- _What to work on_
Skip the pictures. Transcribe the rest of the data below without changing a word.

BEGIN Supplied material

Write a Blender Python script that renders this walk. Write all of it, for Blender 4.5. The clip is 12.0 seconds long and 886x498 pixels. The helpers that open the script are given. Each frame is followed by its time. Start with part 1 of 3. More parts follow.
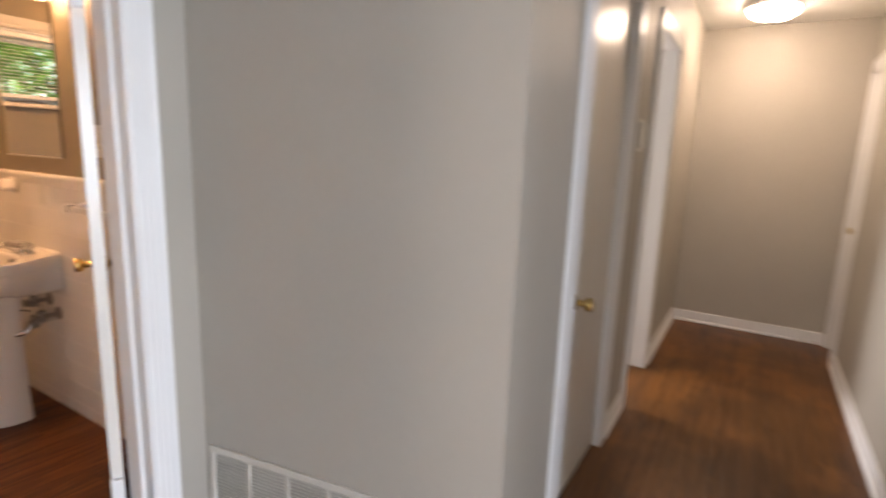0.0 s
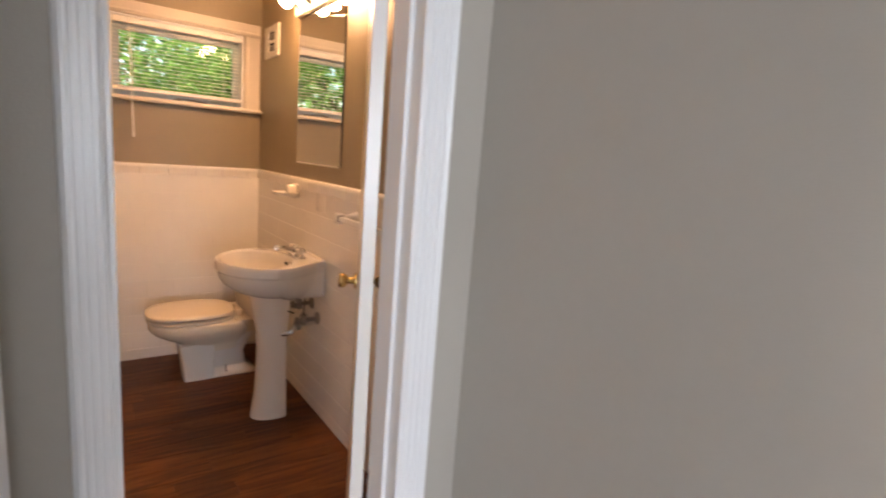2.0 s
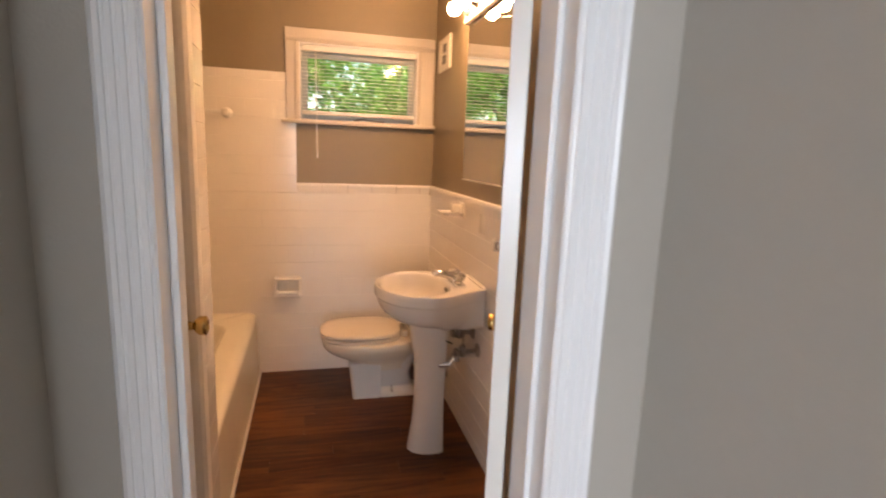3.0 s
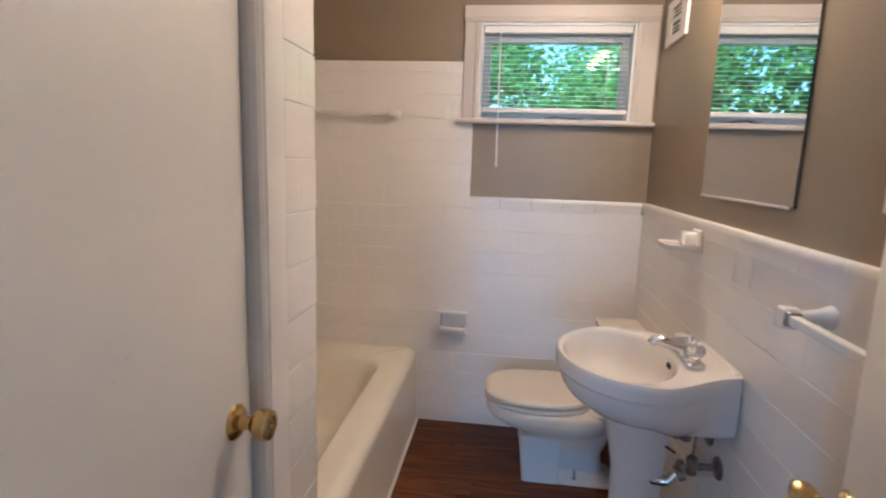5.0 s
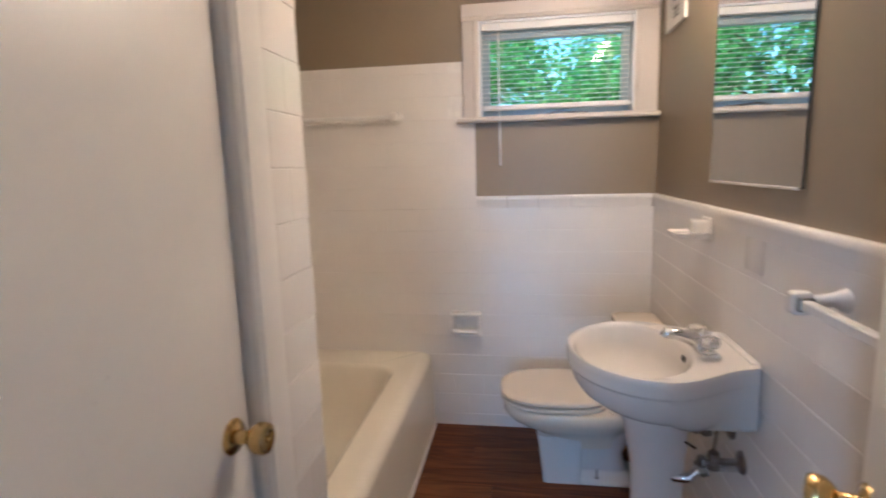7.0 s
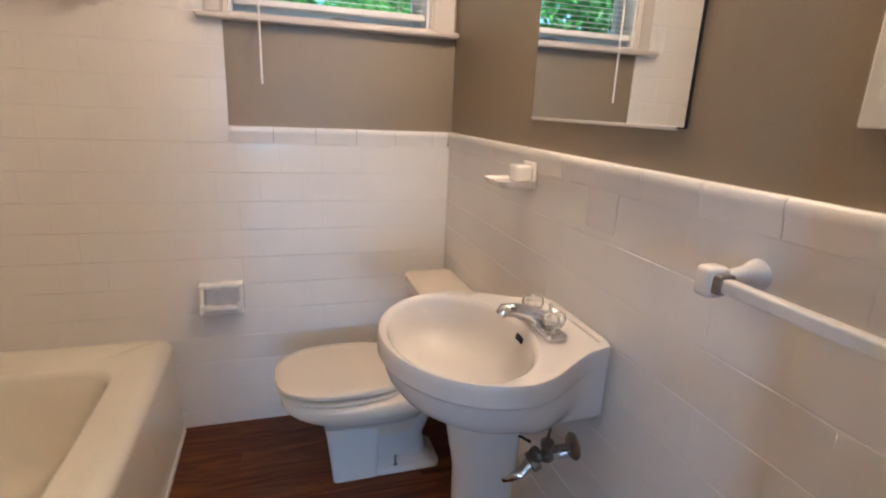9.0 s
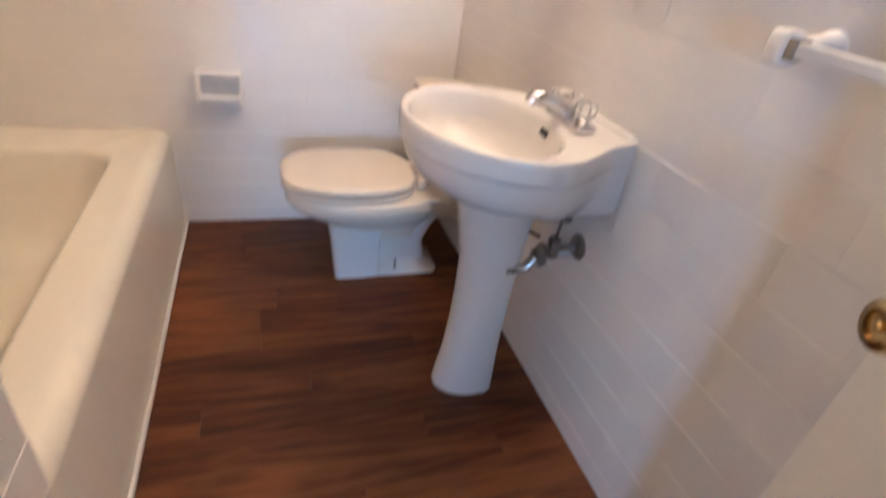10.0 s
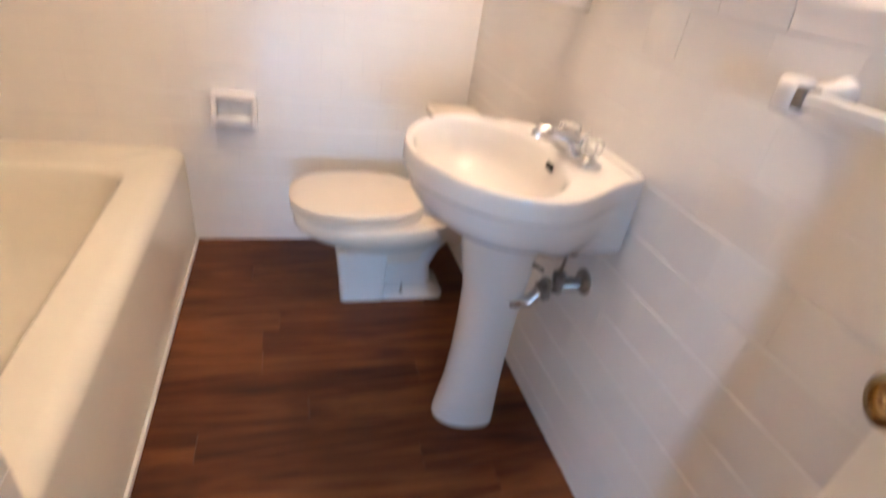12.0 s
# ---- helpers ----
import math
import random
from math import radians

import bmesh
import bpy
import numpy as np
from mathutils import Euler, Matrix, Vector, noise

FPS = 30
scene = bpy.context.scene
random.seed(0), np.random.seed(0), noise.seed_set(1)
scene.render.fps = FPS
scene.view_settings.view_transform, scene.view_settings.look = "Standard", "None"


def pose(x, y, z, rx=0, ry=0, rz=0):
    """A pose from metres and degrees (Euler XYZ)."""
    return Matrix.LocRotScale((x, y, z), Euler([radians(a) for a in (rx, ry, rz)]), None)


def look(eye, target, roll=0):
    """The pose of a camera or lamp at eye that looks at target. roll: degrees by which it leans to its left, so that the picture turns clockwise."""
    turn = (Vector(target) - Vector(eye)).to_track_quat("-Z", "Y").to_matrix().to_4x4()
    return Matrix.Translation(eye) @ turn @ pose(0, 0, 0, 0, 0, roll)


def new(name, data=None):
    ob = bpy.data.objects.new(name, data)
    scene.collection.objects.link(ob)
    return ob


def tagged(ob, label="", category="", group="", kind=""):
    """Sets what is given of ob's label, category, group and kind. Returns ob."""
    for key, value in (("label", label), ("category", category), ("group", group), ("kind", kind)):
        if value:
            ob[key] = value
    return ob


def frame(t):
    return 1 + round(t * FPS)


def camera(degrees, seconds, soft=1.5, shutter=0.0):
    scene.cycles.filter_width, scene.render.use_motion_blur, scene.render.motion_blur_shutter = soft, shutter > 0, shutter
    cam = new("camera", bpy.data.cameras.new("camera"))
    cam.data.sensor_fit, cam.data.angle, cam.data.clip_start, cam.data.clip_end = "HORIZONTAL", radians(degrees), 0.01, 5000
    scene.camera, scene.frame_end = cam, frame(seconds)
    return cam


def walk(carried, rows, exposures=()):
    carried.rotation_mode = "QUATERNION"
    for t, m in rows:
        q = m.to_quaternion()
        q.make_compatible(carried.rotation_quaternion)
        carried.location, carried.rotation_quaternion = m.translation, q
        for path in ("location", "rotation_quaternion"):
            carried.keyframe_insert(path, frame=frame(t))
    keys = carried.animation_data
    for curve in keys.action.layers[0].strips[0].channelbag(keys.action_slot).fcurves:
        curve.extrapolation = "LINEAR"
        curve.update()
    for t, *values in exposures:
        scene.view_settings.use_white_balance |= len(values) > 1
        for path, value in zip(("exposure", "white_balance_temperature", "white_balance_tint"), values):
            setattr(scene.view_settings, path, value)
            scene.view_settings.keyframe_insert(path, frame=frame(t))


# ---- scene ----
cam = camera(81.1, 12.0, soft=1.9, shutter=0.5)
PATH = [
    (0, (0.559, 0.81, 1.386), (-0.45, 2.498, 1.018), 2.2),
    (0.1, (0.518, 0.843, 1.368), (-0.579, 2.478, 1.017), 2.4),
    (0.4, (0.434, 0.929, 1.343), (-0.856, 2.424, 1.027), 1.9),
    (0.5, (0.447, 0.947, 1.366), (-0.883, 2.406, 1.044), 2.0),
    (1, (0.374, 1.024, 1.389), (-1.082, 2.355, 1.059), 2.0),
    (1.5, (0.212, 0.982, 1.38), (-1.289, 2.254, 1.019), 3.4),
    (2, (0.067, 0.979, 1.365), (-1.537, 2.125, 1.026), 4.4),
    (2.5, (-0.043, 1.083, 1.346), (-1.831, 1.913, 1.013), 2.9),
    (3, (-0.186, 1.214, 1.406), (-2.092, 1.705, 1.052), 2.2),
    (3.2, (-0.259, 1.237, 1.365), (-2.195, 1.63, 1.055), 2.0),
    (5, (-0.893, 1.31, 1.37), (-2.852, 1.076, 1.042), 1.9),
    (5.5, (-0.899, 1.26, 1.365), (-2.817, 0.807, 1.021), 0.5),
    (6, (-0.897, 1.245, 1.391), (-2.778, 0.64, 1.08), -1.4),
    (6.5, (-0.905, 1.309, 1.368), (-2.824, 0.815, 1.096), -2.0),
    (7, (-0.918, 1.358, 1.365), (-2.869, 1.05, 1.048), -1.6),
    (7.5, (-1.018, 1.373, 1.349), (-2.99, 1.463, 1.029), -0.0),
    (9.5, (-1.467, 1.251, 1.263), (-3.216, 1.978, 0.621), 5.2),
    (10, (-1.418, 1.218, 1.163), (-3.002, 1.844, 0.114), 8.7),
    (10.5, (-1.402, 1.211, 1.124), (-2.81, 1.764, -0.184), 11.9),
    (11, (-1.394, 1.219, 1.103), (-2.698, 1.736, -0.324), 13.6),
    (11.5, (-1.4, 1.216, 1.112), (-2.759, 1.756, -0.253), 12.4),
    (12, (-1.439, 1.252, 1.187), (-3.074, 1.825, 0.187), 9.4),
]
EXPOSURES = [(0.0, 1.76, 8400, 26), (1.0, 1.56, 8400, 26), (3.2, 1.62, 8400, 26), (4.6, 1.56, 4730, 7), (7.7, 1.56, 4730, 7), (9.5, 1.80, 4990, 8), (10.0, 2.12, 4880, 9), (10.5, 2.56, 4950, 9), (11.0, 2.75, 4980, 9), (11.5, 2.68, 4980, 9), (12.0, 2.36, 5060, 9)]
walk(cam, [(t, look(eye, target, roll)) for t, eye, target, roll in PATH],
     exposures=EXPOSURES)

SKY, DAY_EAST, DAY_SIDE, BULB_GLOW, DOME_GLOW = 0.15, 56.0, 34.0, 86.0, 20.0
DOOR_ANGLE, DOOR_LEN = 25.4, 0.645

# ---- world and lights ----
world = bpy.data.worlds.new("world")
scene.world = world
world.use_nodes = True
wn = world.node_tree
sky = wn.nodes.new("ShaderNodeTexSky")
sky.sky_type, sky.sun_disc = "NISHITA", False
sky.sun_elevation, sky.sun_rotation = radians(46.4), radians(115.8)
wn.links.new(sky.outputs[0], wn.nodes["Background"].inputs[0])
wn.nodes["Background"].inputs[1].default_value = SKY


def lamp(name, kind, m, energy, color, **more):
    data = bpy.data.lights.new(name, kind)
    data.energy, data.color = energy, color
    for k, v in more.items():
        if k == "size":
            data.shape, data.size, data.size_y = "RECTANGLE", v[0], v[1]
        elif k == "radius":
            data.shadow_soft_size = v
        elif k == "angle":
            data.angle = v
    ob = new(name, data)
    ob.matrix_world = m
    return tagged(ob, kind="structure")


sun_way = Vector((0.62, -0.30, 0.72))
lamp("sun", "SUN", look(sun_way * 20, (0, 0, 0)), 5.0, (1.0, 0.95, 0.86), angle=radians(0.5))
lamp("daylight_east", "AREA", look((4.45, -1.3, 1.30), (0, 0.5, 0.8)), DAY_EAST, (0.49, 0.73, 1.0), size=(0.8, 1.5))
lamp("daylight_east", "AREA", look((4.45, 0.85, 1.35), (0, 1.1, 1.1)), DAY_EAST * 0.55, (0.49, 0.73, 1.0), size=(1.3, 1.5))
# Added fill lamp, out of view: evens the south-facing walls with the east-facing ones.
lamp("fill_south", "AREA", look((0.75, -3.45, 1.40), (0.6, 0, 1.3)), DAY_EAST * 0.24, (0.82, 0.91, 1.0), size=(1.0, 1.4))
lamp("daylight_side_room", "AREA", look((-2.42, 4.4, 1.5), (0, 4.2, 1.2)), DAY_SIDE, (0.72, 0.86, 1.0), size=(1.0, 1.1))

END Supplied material

- _Problem solution_
Write a Blender Python script that renders this walk. Write all of it, for Blender 4.5. The clip is 12.0 seconds long and 886x498 pixels. The helpers that open the script are given. Each frame is followed by its time. Start with part 1 of 3. More parts follow.
0.0 s
2.0 s
3.0 s
5.0 s
7.0 s
9.0 s
10.0 s
12.0 s
# ---- helpers ----
import math
import random
from math import radians

import bmesh
import bpy
import numpy as np
from mathutils import Euler, Matrix, Vector, noise

FPS = 30
scene = bpy.context.scene
random.seed(0), np.random.seed(0), noise.seed_set(1)
scene.render.fps = FPS
scene.view_settings.view_transform, scene.view_settings.look = "Standard", "None"


def pose(x, y, z, rx=0, ry=0, rz=0):
    """A pose from metres and degrees (Euler XYZ)."""
    return Matrix.LocRotScale((x, y, z), Euler([radians(a) for a in (rx, ry, rz)]), None)


def look(eye, target, roll=0):
    """The pose of a camera or lamp at eye that looks at target. roll: degrees by which it leans to its left, so that the picture turns clockwise."""
    turn = (Vector(target) - Vector(eye)).to_track_quat("-Z", "Y").to_matrix().to_4x4()
    return Matrix.Translation(eye) @ turn @ pose(0, 0, 0, 0, 0, roll)


def new(name, data=None):
    ob = bpy.data.objects.new(name, data)
    scene.collection.objects.link(ob)
    return ob


def tagged(ob, label="", category="", group="", kind=""):
    """Sets what is given of ob's label, category, group and kind. Returns ob."""
    for key, value in (("label", label), ("category", category), ("group", group), ("kind", kind)):
        if value:
            ob[key] = value
    return ob


def frame(t):
    return 1 + round(t * FPS)


def camera(degrees, seconds, soft=1.5, shutter=0.0):
    scene.cycles.filter_width, scene.render.use_motion_blur, scene.render.motion_blur_shutter = soft, shutter > 0, shutter
    cam = new("camera", bpy.data.cameras.new("camera"))
    cam.data.sensor_fit, cam.data.angle, cam.data.clip_start, cam.data.clip_end = "HORIZONTAL", radians(degrees), 0.01, 5000
    scene.camera, scene.frame_end = cam, frame(seconds)
    return cam


def walk(carried, rows, exposures=()):
    carried.rotation_mode = "QUATERNION"
    for t, m in rows:
        q = m.to_quaternion()
        q.make_compatible(carried.rotation_quaternion)
        carried.location, carried.rotation_quaternion = m.translation, q
        for path in ("location", "rotation_quaternion"):
            carried.keyframe_insert(path, frame=frame(t))
    keys = carried.animation_data
    for curve in keys.action.layers[0].strips[0].channelbag(keys.action_slot).fcurves:
        curve.extrapolation = "LINEAR"
        curve.update()
    for t, *values in exposures:
        scene.view_settings.use_white_balance |= len(values) > 1
        for path, value in zip(("exposure", "white_balance_temperature", "white_balance_tint"), values):
            setattr(scene.view_settings, path, value)
            scene.view_settings.keyframe_insert(path, frame=frame(t))


# ---- scene ----
cam = camera(81.1, 12.0, soft=1.9, shutter=0.5)
PATH = [
    (0, (0.559, 0.81, 1.386), (-0.45, 2.498, 1.018), 2.2),
    (0.1, (0.518, 0.843, 1.368), (-0.579, 2.478, 1.017), 2.4),
    (0.4, (0.434, 0.929, 1.343), (-0.856, 2.424, 1.027), 1.9),
    (0.5, (0.447, 0.947, 1.366), (-0.883, 2.406, 1.044), 2.0),
    (1, (0.374, 1.024, 1.389), (-1.082, 2.355, 1.059), 2.0),
    (1.5, (0.212, 0.982, 1.38), (-1.289, 2.254, 1.019), 3.4),
    (2, (0.067, 0.979, 1.365), (-1.537, 2.125, 1.026), 4.4),
    (2.5, (-0.043, 1.083, 1.346), (-1.831, 1.913, 1.013), 2.9),
    (3, (-0.186, 1.214, 1.406), (-2.092, 1.705, 1.052), 2.2),
    (3.2, (-0.259, 1.237, 1.365), (-2.195, 1.63, 1.055), 2.0),
    (5, (-0.893, 1.31, 1.37), (-2.852, 1.076, 1.042), 1.9),
    (5.5, (-0.899, 1.26, 1.365), (-2.817, 0.807, 1.021), 0.5),
    (6, (-0.897, 1.245, 1.391), (-2.778, 0.64, 1.08), -1.4),
    (6.5, (-0.905, 1.309, 1.368), (-2.824, 0.815, 1.096), -2.0),
    (7, (-0.918, 1.358, 1.365), (-2.869, 1.05, 1.048), -1.6),
    (7.5, (-1.018, 1.373, 1.349), (-2.99, 1.463, 1.029), -0.0),
    (9.5, (-1.467, 1.251, 1.263), (-3.216, 1.978, 0.621), 5.2),
    (10, (-1.418, 1.218, 1.163), (-3.002, 1.844, 0.114), 8.7),
    (10.5, (-1.402, 1.211, 1.124), (-2.81, 1.764, -0.184), 11.9),
    (11, (-1.394, 1.219, 1.103), (-2.698, 1.736, -0.324), 13.6),
    (11.5, (-1.4, 1.216, 1.112), (-2.759, 1.756, -0.253), 12.4),
    (12, (-1.439, 1.252, 1.187), (-3.074, 1.825, 0.187), 9.4),
]
EXPOSURES = [(0.0, 1.76, 8400, 26), (1.0, 1.56, 8400, 26), (3.2, 1.62, 8400, 26), (4.6, 1.56, 4730, 7), (7.7, 1.56, 4730, 7), (9.5, 1.80, 4990, 8), (10.0, 2.12, 4880, 9), (10.5, 2.56, 4950, 9), (11.0, 2.75, 4980, 9), (11.5, 2.68, 4980, 9), (12.0, 2.36, 5060, 9)]
walk(cam, [(t, look(eye, target, roll)) for t, eye, target, roll in PATH],
     exposures=EXPOSURES)

SKY, DAY_EAST, DAY_SIDE, BULB_GLOW, DOME_GLOW = 0.15, 56.0, 34.0, 86.0, 20.0
DOOR_ANGLE, DOOR_LEN = 25.4, 0.645

# ---- world and lights ----
world = bpy.data.worlds.new("world")
scene.world = world
world.use_nodes = True
wn = world.node_tree
sky = wn.nodes.new("ShaderNodeTexSky")
sky.sky_type, sky.sun_disc = "NISHITA", False
sky.sun_elevation, sky.sun_rotation = radians(46.4), radians(115.8)
wn.links.new(sky.outputs[0], wn.nodes["Background"].inputs[0])
wn.nodes["Background"].inputs[1].default_value = SKY


def lamp(name, kind, m, energy, color, **more):
    data = bpy.data.lights.new(name, kind)
    data.energy, data.color = energy, color
    for k, v in more.items():
        if k == "size":
            data.shape, data.size, data.size_y = "RECTANGLE", v[0], v[1]
        elif k == "radius":
            data.shadow_soft_size = v
        elif k == "angle":
            data.angle = v
    ob = new(name, data)
    ob.matrix_world = m
    return tagged(ob, kind="structure")


sun_way = Vector((0.62, -0.30, 0.72))
lamp("sun", "SUN", look(sun_way * 20, (0, 0, 0)), 5.0, (1.0, 0.95, 0.86), angle=radians(0.5))
lamp("daylight_east", "AREA", look((4.45, -1.3, 1.30), (0, 0.5, 0.8)), DAY_EAST, (0.49, 0.73, 1.0), size=(0.8, 1.5))
lamp("daylight_east", "AREA", look((4.45, 0.85, 1.35), (0, 1.1, 1.1)), DAY_EAST * 0.55, (0.49, 0.73, 1.0), size=(1.3, 1.5))
# Added fill lamp, out of view: evens the south-facing walls with the east-facing ones.
lamp("fill_south", "AREA", look((0.75, -3.45, 1.40), (0.6, 0, 1.3)), DAY_EAST * 0.24, (0.82, 0.91, 1.0), size=(1.0, 1.4))
lamp("daylight_side_room", "AREA", look((-2.42, 4.4, 1.5), (0, 4.2, 1.2)), DAY_SIDE, (0.72, 0.86, 1.0), size=(1.0, 1.1))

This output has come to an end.